GIVEN INSTRUCTION: Quote the listing below in full and exactly as written, but omit every picture.

DATASET SECTION:
[Begin]

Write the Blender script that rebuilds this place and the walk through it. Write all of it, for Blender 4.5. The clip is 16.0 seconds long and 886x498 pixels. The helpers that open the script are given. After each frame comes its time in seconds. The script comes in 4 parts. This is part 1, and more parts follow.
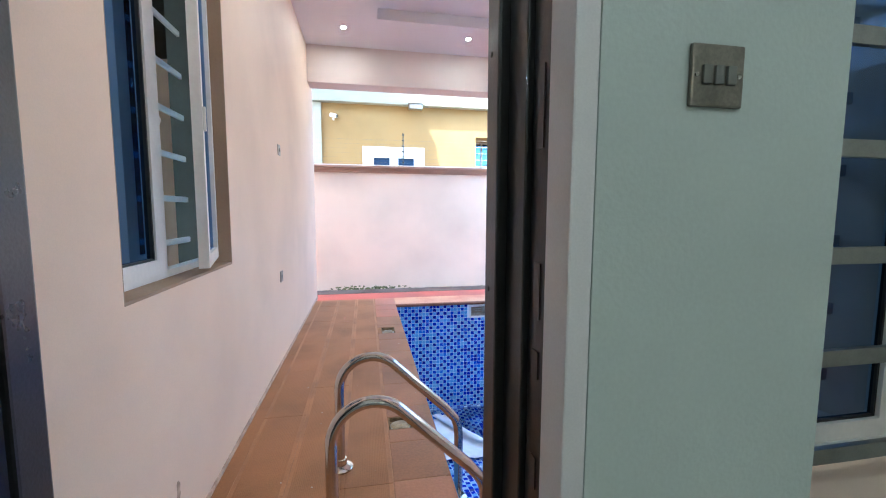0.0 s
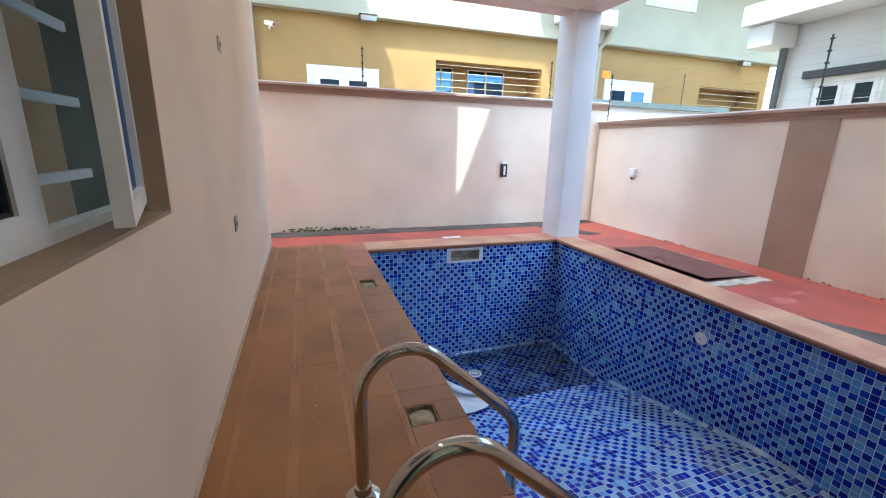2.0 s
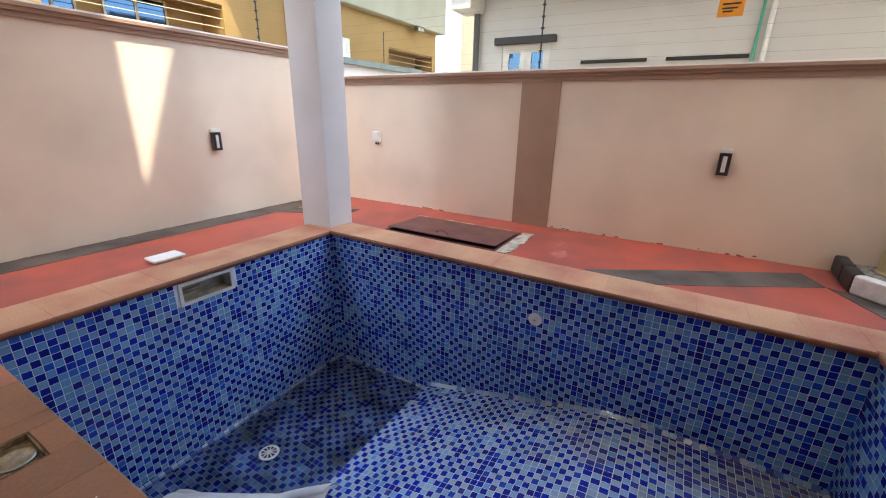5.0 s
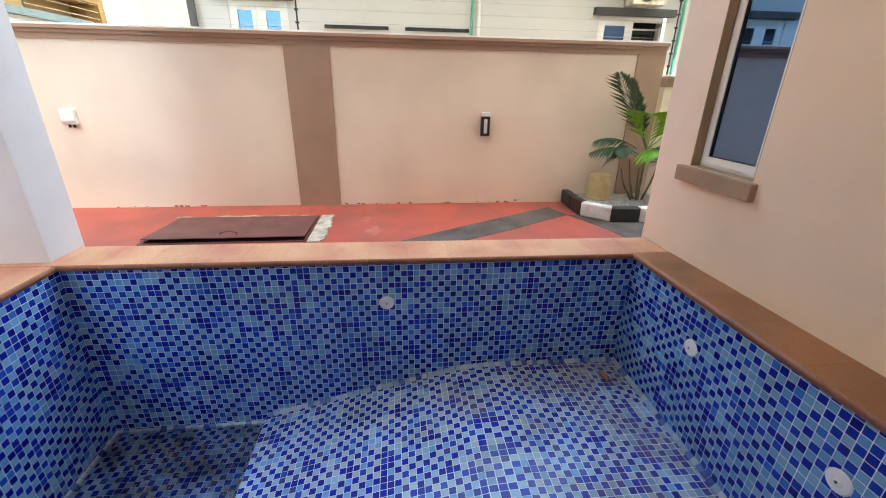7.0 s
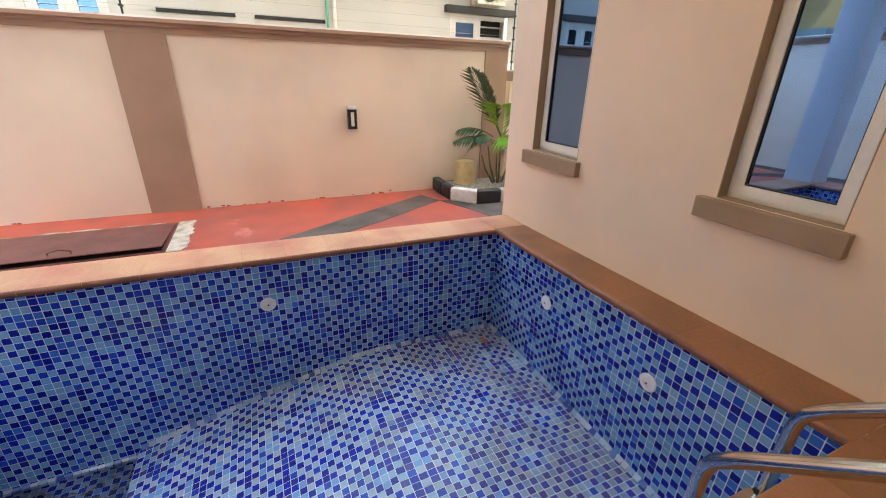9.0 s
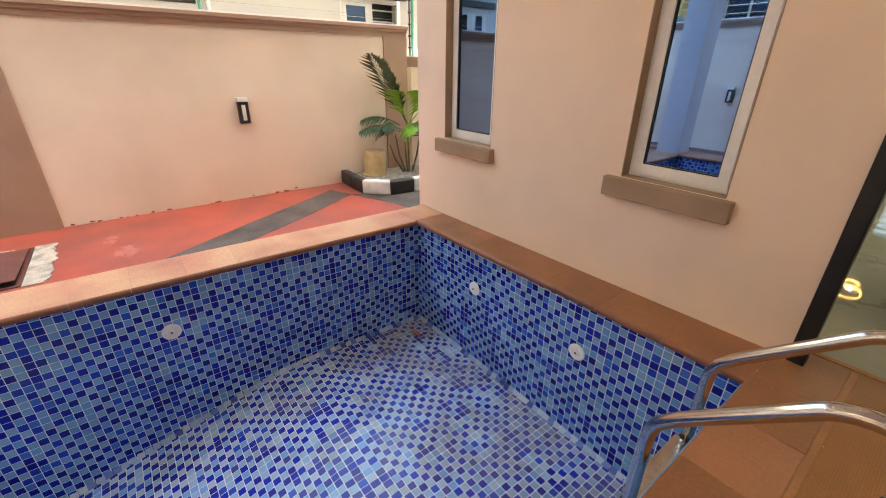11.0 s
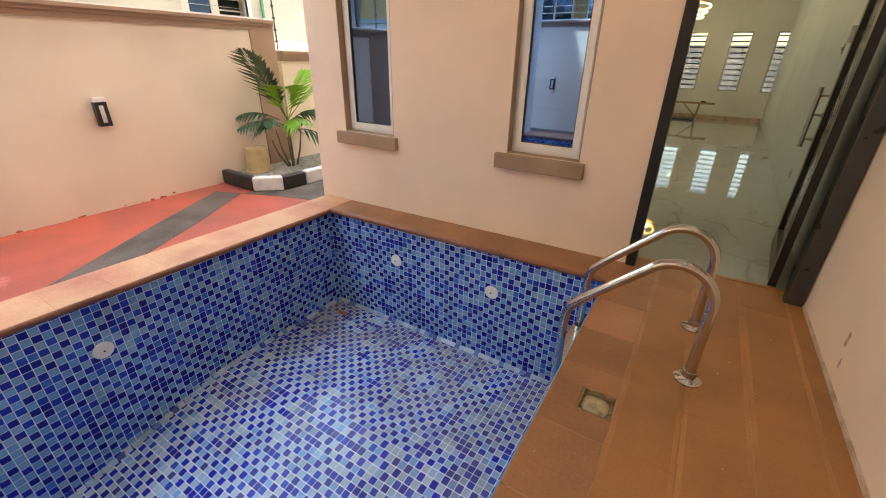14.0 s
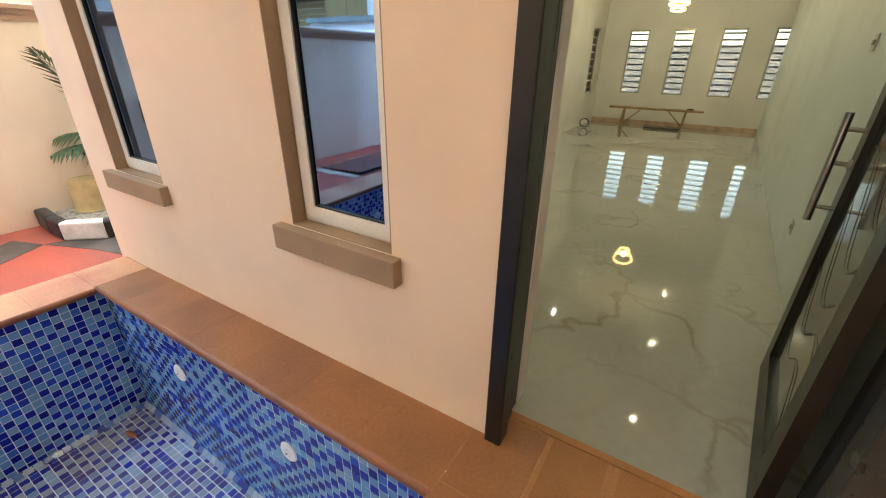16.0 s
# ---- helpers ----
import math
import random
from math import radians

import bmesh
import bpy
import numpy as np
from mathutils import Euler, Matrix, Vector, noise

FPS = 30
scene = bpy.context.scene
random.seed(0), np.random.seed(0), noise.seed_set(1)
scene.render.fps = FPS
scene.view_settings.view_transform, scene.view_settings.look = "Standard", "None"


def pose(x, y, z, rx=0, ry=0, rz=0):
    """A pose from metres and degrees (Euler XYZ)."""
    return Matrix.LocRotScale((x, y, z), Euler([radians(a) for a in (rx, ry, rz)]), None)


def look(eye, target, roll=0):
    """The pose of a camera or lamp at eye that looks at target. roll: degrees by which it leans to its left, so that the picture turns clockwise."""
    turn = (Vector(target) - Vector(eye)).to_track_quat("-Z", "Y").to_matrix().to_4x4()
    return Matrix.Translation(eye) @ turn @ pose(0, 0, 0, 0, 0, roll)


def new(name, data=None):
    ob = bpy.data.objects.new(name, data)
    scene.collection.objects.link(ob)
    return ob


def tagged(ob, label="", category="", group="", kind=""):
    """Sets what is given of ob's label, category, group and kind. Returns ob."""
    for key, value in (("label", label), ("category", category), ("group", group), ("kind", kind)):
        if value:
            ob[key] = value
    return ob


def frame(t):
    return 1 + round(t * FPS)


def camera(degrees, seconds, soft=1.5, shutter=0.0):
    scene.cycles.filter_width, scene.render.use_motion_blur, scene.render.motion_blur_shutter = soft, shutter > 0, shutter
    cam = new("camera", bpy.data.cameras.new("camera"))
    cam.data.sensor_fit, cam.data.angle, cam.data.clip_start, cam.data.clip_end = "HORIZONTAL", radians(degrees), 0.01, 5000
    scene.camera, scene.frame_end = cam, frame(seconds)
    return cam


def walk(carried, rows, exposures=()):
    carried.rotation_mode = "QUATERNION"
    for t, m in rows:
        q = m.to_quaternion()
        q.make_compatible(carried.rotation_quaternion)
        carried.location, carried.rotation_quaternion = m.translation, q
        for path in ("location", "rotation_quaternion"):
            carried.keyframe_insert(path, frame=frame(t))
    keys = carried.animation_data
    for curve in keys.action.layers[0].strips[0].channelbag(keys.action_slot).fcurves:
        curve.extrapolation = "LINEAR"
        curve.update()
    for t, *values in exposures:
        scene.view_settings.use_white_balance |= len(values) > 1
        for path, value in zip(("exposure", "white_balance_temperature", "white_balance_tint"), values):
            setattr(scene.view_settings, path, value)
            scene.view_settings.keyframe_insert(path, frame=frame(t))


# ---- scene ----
cam = camera(95.0, 16.0, soft=1.1)
PATH = [
    (0, (-0.072, -0.155, 1.292), (0.303, 1.801, 1.105), 0.2),
    (0.5, (-0.264, 0.041, 1.192), (0.053, 1.999, 0.94), 1.0),
    (1, (-0.332, 0.207, 1.148), (0.025, 2.142, 0.784), 1.2),
    (1.5, (-0.381, 0.371, 1.183), (0.101, 2.258, 0.732), 1.3),
    (2, (-0.347, 0.609, 1.245), (0.281, 2.443, 0.752), 1.3),
    (2.5, (-0.25, 0.868, 1.268), (0.505, 2.653, 0.77), 1.3),
    (3, (-0.216, 1.151, 1.296), (0.645, 2.885, 0.795), 1.3),
    (3.5, (-0.171, 1.489, 1.304), (0.837, 3.142, 0.801), 1.4),
    (4, (-0.108, 1.789, 1.274), (1.093, 3.301, 0.754), 1.3),
    (4.5, (-0.081, 2.04, 1.244), (1.354, 3.316, 0.684), 1.2),
    (5, (-0.072, 2.222, 1.245), (1.57, 3.169, 0.608), 1.2),
    (5.2, (-0.074, 2.308, 1.243), (1.636, 3.107, 0.58), 1.3),
    (7.3, (0.086, 2.997, 1.224), (1.911, 2.643, 0.485), 1.2),
    (7.5, (0.05, 2.988, 1.231), (1.856, 2.547, 0.494), 1.4),
    (8, (-0.03, 2.932, 1.231), (1.734, 2.364, 0.48), 1.3),
    (8.5, (-0.067, 2.898, 1.251), (1.666, 2.249, 0.491), 1.4),
    (9, (-0.098, 2.973, 1.253), (1.588, 2.217, 0.487), 1.3),
    (9.5, (-0.097, 3.084, 1.233), (1.519, 2.192, 0.463), 1.2),
    (10, (-0.11, 2.954, 1.277), (1.438, 1.953, 0.502), 0.9),
    (10.2, (-0.092, 2.877, 1.277), (1.437, 1.851, 0.495), 0.7),
    (12.3, (0.157, 3.65, 1.289), (1.375, 2.308, 0.444), 1.3),
    (12.5, (0.149, 3.764, 1.282), (1.316, 2.373, 0.446), 1.3),
    (13, (0.113, 3.996, 1.326), (1.154, 2.505, 0.494), 1.3),
    (13.5, (0.05, 3.963, 1.347), (1.018, 2.429, 0.504), 1.1),
    (14, (0.012, 3.728, 1.373), (0.956, 2.188, 0.515), 1.0),
    (14.5, (-0.04, 3.377, 1.385), (0.9, 1.839, 0.518), 0.9),
    (15, (-0.144, 2.877, 1.361), (0.795, 1.342, 0.489), 1.0),
    (15.5, (-0.179, 2.319, 1.368), (0.765, 0.78, 0.507), 0.8),
    (16, (-0.194, 1.805, 1.38), (0.758, 0.266, 0.53), 0.8),
]
EXPOSURES = [(0, 4.02, 5300, -5), (0.5, 3.85, 5100, -14), (1.0, 3.72, 5150, -16), (1.5, 3.5, 5500, -12), (2.0, 3.25, 5900, -8), (2.5, 2.95, 7000, 2), (5.0, 2.92, 7400, 0),
             (7.5, 3.56, 7500, -7), (9.0, 3.58, 7900, -3), (10.0, 3.66, 8300, 0), (12.5, 3.64, 8800, 0), (14.5, 3.78, 8700, -1), (16, 4.14, 8500, -5)]
walk(cam, [(t, look(eye, target, roll)) for t, eye, target, roll in PATH], EXPOSURES)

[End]

EXERCISE SOLUTION:
Write the Blender script that rebuilds this place and the walk through it. Write all of it, for Blender 4.5. The clip is 16.0 seconds long and 886x498 pixels. The helpers that open the script are given. After each frame comes its time in seconds. The script comes in 4 parts. This is part 1, and more parts follow.
0.0 s
2.0 s
5.0 s
7.0 s
9.0 s
11.0 s
14.0 s
16.0 s
# ---- helpers ----
import math
import random
from math import radians

import bmesh
import bpy
import numpy as np
from mathutils import Euler, Matrix, Vector, noise

FPS = 30
scene = bpy.context.scene
random.seed(0), np.random.seed(0), noise.seed_set(1)
scene.render.fps = FPS
scene.view_settings.view_transform, scene.view_settings.look = "Standard", "None"


def pose(x, y, z, rx=0, ry=0, rz=0):
    """A pose from metres and degrees (Euler XYZ)."""
    return Matrix.LocRotScale((x, y, z), Euler([radians(a) for a in (rx, ry, rz)]), None)


def look(eye, target, roll=0):
    """The pose of a camera or lamp at eye that looks at target. roll: degrees by which it leans to its left, so that the picture turns clockwise."""
    turn = (Vector(target) - Vector(eye)).to_track_quat("-Z", "Y").to_matrix().to_4x4()
    return Matrix.Translation(eye) @ turn @ pose(0, 0, 0, 0, 0, roll)


def new(name, data=None):
    ob = bpy.data.objects.new(name, data)
    scene.collection.objects.link(ob)
    return ob


def tagged(ob, label="", category="", group="", kind=""):
    """Sets what is given of ob's label, category, group and kind. Returns ob."""
    for key, value in (("label", label), ("category", category), ("group", group), ("kind", kind)):
        if value:
            ob[key] = value
    return ob


def frame(t):
    return 1 + round(t * FPS)


def camera(degrees, seconds, soft=1.5, shutter=0.0):
    scene.cycles.filter_width, scene.render.use_motion_blur, scene.render.motion_blur_shutter = soft, shutter > 0, shutter
    cam = new("camera", bpy.data.cameras.new("camera"))
    cam.data.sensor_fit, cam.data.angle, cam.data.clip_start, cam.data.clip_end = "HORIZONTAL", radians(degrees), 0.01, 5000
    scene.camera, scene.frame_end = cam, frame(seconds)
    return cam


def walk(carried, rows, exposures=()):
    carried.rotation_mode = "QUATERNION"
    for t, m in rows:
        q = m.to_quaternion()
        q.make_compatible(carried.rotation_quaternion)
        carried.location, carried.rotation_quaternion = m.translation, q
        for path in ("location", "rotation_quaternion"):
            carried.keyframe_insert(path, frame=frame(t))
    keys = carried.animation_data
    for curve in keys.action.layers[0].strips[0].channelbag(keys.action_slot).fcurves:
        curve.extrapolation = "LINEAR"
        curve.update()
    for t, *values in exposures:
        scene.view_settings.use_white_balance |= len(values) > 1
        for path, value in zip(("exposure", "white_balance_temperature", "white_balance_tint"), values):
            setattr(scene.view_settings, path, value)
            scene.view_settings.keyframe_insert(path, frame=frame(t))


# ---- scene ----
cam = camera(95.0, 16.0, soft=1.1)
PATH = [
    (0, (-0.072, -0.155, 1.292), (0.303, 1.801, 1.105), 0.2),
    (0.5, (-0.264, 0.041, 1.192), (0.053, 1.999, 0.94), 1.0),
    (1, (-0.332, 0.207, 1.148), (0.025, 2.142, 0.784), 1.2),
    (1.5, (-0.381, 0.371, 1.183), (0.101, 2.258, 0.732), 1.3),
    (2, (-0.347, 0.609, 1.245), (0.281, 2.443, 0.752), 1.3),
    (2.5, (-0.25, 0.868, 1.268), (0.505, 2.653, 0.77), 1.3),
    (3, (-0.216, 1.151, 1.296), (0.645, 2.885, 0.795), 1.3),
    (3.5, (-0.171, 1.489, 1.304), (0.837, 3.142, 0.801), 1.4),
    (4, (-0.108, 1.789, 1.274), (1.093, 3.301, 0.754), 1.3),
    (4.5, (-0.081, 2.04, 1.244), (1.354, 3.316, 0.684), 1.2),
    (5, (-0.072, 2.222, 1.245), (1.57, 3.169, 0.608), 1.2),
    (5.2, (-0.074, 2.308, 1.243), (1.636, 3.107, 0.58), 1.3),
    (7.3, (0.086, 2.997, 1.224), (1.911, 2.643, 0.485), 1.2),
    (7.5, (0.05, 2.988, 1.231), (1.856, 2.547, 0.494), 1.4),
    (8, (-0.03, 2.932, 1.231), (1.734, 2.364, 0.48), 1.3),
    (8.5, (-0.067, 2.898, 1.251), (1.666, 2.249, 0.491), 1.4),
    (9, (-0.098, 2.973, 1.253), (1.588, 2.217, 0.487), 1.3),
    (9.5, (-0.097, 3.084, 1.233), (1.519, 2.192, 0.463), 1.2),
    (10, (-0.11, 2.954, 1.277), (1.438, 1.953, 0.502), 0.9),
    (10.2, (-0.092, 2.877, 1.277), (1.437, 1.851, 0.495), 0.7),
    (12.3, (0.157, 3.65, 1.289), (1.375, 2.308, 0.444), 1.3),
    (12.5, (0.149, 3.764, 1.282), (1.316, 2.373, 0.446), 1.3),
    (13, (0.113, 3.996, 1.326), (1.154, 2.505, 0.494), 1.3),
    (13.5, (0.05, 3.963, 1.347), (1.018, 2.429, 0.504), 1.1),
    (14, (0.012, 3.728, 1.373), (0.956, 2.188, 0.515), 1.0),
    (14.5, (-0.04, 3.377, 1.385), (0.9, 1.839, 0.518), 0.9),
    (15, (-0.144, 2.877, 1.361), (0.795, 1.342, 0.489), 1.0),
    (15.5, (-0.179, 2.319, 1.368), (0.765, 0.78, 0.507), 0.8),
    (16, (-0.194, 1.805, 1.38), (0.758, 0.266, 0.53), 0.8),
]
EXPOSURES = [(0, 4.02, 5300, -5), (0.5, 3.85, 5100, -14), (1.0, 3.72, 5150, -16), (1.5, 3.5, 5500, -12), (2.0, 3.25, 5900, -8), (2.5, 2.95, 7000, 2), (5.0, 2.92, 7400, 0),
             (7.5, 3.56, 7500, -7), (9.0, 3.58, 7900, -3), (10.0, 3.66, 8300, 0), (12.5, 3.64, 8800, 0), (14.5, 3.78, 8700, -1), (16, 4.14, 8500, -5)]
walk(cam, [(t, look(eye, target, roll)) for t, eye, target, roll in PATH], EXPOSURES)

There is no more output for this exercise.